### Task
Once the pictures are set aside, transcribe the remaining data exactly.

### Supplied information
__________

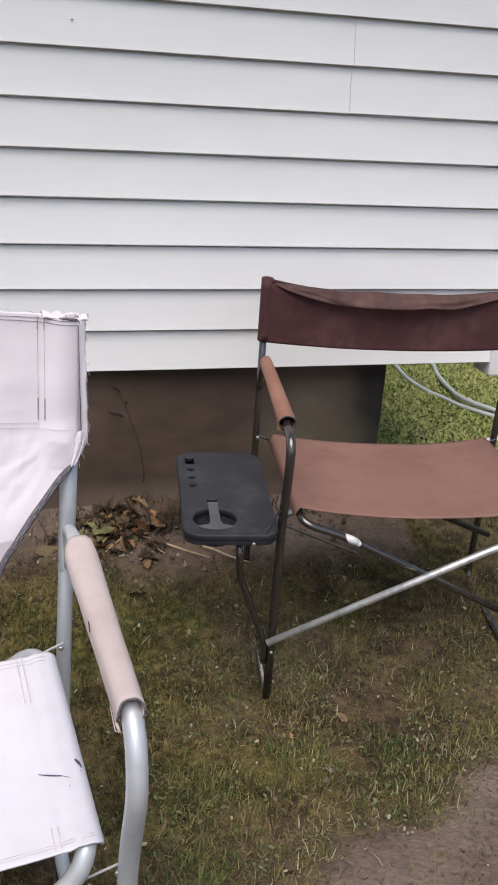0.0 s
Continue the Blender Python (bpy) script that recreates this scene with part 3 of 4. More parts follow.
back = sheet("back_cloth", white_back, 240, 220, CANVAS, white_chair, 0.002, "grey-white canvas back with frayed edges")
for s in (-1, 1):
    part("post_pocket", mesh_of("post_pocket", *sweep([(s * 0.2515, 0.212, 0.878), (s * 0.2515, 0.212, 0.80), (s * 0.2515, 0.212, 0.705), (s * 0.2515, 0.211, 0.690)], 0.0138, 16, taper=lambda t: 1 if t < 0.9 else 0.9), CANVAS), back)
    tube("edge_binding", [(s * 0.2555, 0.1858, 0.876), (s * 0.2592, 0.1852, 0.80), (s * 0.2640, 0.1846, 0.714)], 0.0015, BINDING, back, radius=0, seg=6, flat=0.6)
    # seam allowance that sticks out past the post, with a twisted tail below
    def flange(u, v, s=s):
        z = 0.8845 - 0.1835 * v
        x = 0.2545 + 0.0097 * v + (0.0095 + 0.0006 * v - 0.009 * max(0, v - 0.88) / 0.12) * u + 0.0012 * u * noise.noise((z * 45, s, 3.0))
        return Vector((s * x, 0.1868 + 0.004 * u + 0.0018 * noise.noise((u * 2, z * 30, s * 2.0)), z))
    sheet("seam_allowance", flange, 6, 70, CANVAS, back, 0.0016, "frayed canvas seam edge")
    def tail(u, v, s=s):
        wid = (0.0135 - 0.0070 * v ** 1.4) * (0.55 + 0.45 * min(1, v * 5))
        c = Vector((s * (0.2612 - 0.0075 * v * v), 0.1822 + 0.004 * v, 0.736 - 0.050 * v))
        lift = 0.0014 * math.sin(u * 8 + 2.5 * v + s) * min(1, v * 4) + 0.0018 * noise.noise((u * 5, v * 7, s * 4.0))
        return c + Vector((s * (u - 0.45) * wid, lift - 0.002 * math.sin(math.pi * u), 0.35 * (u - 0.5) * wid))
    sheet("cloth_tail", tail, 16, 26, CANVAS, back, 0.0009, "twisted loose corner of the cloth")
    pts = []
    for k in range(40):
        z = 0.692 - (0.692 - 0.39) * k / 39
        x = s * (white_half(z) - 0.002)
        pts.append((x, white_back_y(x, z) - 0.0012, z))
    v, f = sweep(pts, 0.0050, 6, 0.4, up=(0, 1, 0), taper=lambda t: min(1, 0.35 + 12 * t))
    part("edge_binding", mesh_of("edge_binding", v, f, BINDING), back, "dark grey edge binding")
    # the upper stretch is worn through to pale threads
    worn = []
    wr = random.Random(61 + s)
    for k in range(1, 17):
        a, b = Vector(pts[k]), Vector(pts[k + 1])
        for j in range(9):
            if wr.random() < 0.75 - 0.035 * k:
                q = a.lerp(b, wr.random()) + Vector((wr.uniform(-0.004, 0.004), -0.0022, wr.uniform(-0.002, 0.002)))
                worn.append(sweep([q, q + (b - a) * wr.uniform(0.3, 1.2)], wr.uniform(0.0002, 0.00055), 4))
    tagged(part("worn_thread", mesh_of("worn_thread", *joined(worn), WORN_BINDING), back), kind="stuff")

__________

### Full output
0.0 s
Continue the Blender Python (bpy) script that recreates this scene with part 3 of 4. More parts follow.
back = sheet("back_cloth", white_back, 240, 220, CANVAS, white_chair, 0.002, "grey-white canvas back with frayed edges")
for s in (-1, 1):
    part("post_pocket", mesh_of("post_pocket", *sweep([(s * 0.2515, 0.212, 0.878), (s * 0.2515, 0.212, 0.80), (s * 0.2515, 0.212, 0.705), (s * 0.2515, 0.211, 0.690)], 0.0138, 16, taper=lambda t: 1 if t < 0.9 else 0.9), CANVAS), back)
    tube("edge_binding", [(s * 0.2555, 0.1858, 0.876), (s * 0.2592, 0.1852, 0.80), (s * 0.2640, 0.1846, 0.714)], 0.0015, BINDING, back, radius=0, seg=6, flat=0.6)
    # seam allowance that sticks out past the post, with a twisted tail below
    def flange(u, v, s=s):
        z = 0.8845 - 0.1835 * v
        x = 0.2545 + 0.0097 * v + (0.0095 + 0.0006 * v - 0.009 * max(0, v - 0.88) / 0.12) * u + 0.0012 * u * noise.noise((z * 45, s, 3.0))
        return Vector((s * x, 0.1868 + 0.004 * u + 0.0018 * noise.noise((u * 2, z * 30, s * 2.0)), z))
    sheet("seam_allowance", flange, 6, 70, CANVAS, back, 0.0016, "frayed canvas seam edge")
    def tail(u, v, s=s):
        wid = (0.0135 - 0.0070 * v ** 1.4) * (0.55 + 0.45 * min(1, v * 5))
        c = Vector((s * (0.2612 - 0.0075 * v * v), 0.1822 + 0.004 * v, 0.736 - 0.050 * v))
        lift = 0.0014 * math.sin(u * 8 + 2.5 * v + s) * min(1, v * 4) + 0.0018 * noise.noise((u * 5, v * 7, s * 4.0))
        return c + Vector((s * (u - 0.45) * wid, lift - 0.002 * math.sin(math.pi * u), 0.35 * (u - 0.5) * wid))
    sheet("cloth_tail", tail, 16, 26, CANVAS, back, 0.0009, "twisted loose corner of the cloth")
    pts = []
    for k in range(40):
        z = 0.692 - (0.692 - 0.39) * k / 39
        x = s * (white_half(z) - 0.002)
        pts.append((x, white_back_y(x, z) - 0.0012, z))
    v, f = sweep(pts, 0.0050, 6, 0.4, up=(0, 1, 0), taper=lambda t: min(1, 0.35 + 12 * t))
    part("edge_binding", mesh_of("edge_binding", v, f, BINDING), back, "dark grey edge binding")
    # the upper stretch is worn through to pale threads
    worn = []
    wr = random.Random(61 + s)
    for k in range(1, 17):
        a, b = Vector(pts[k]), Vector(pts[k + 1])
        for j in range(9):
            if wr.random() < 0.75 - 0.035 * k:
                q = a.lerp(b, wr.random()) + Vector((wr.uniform(-0.004, 0.004), -0.0022, wr.uniform(-0.002, 0.002)))
                worn.append(sweep([q, q + (b - a) * wr.uniform(0.3, 1.2)], wr.uniform(0.0002, 0.00055), 4))
    tagged(part("worn_thread", mesh_of("worn_thread", *joined(worn), WORN_BINDING), back), kind="stuff")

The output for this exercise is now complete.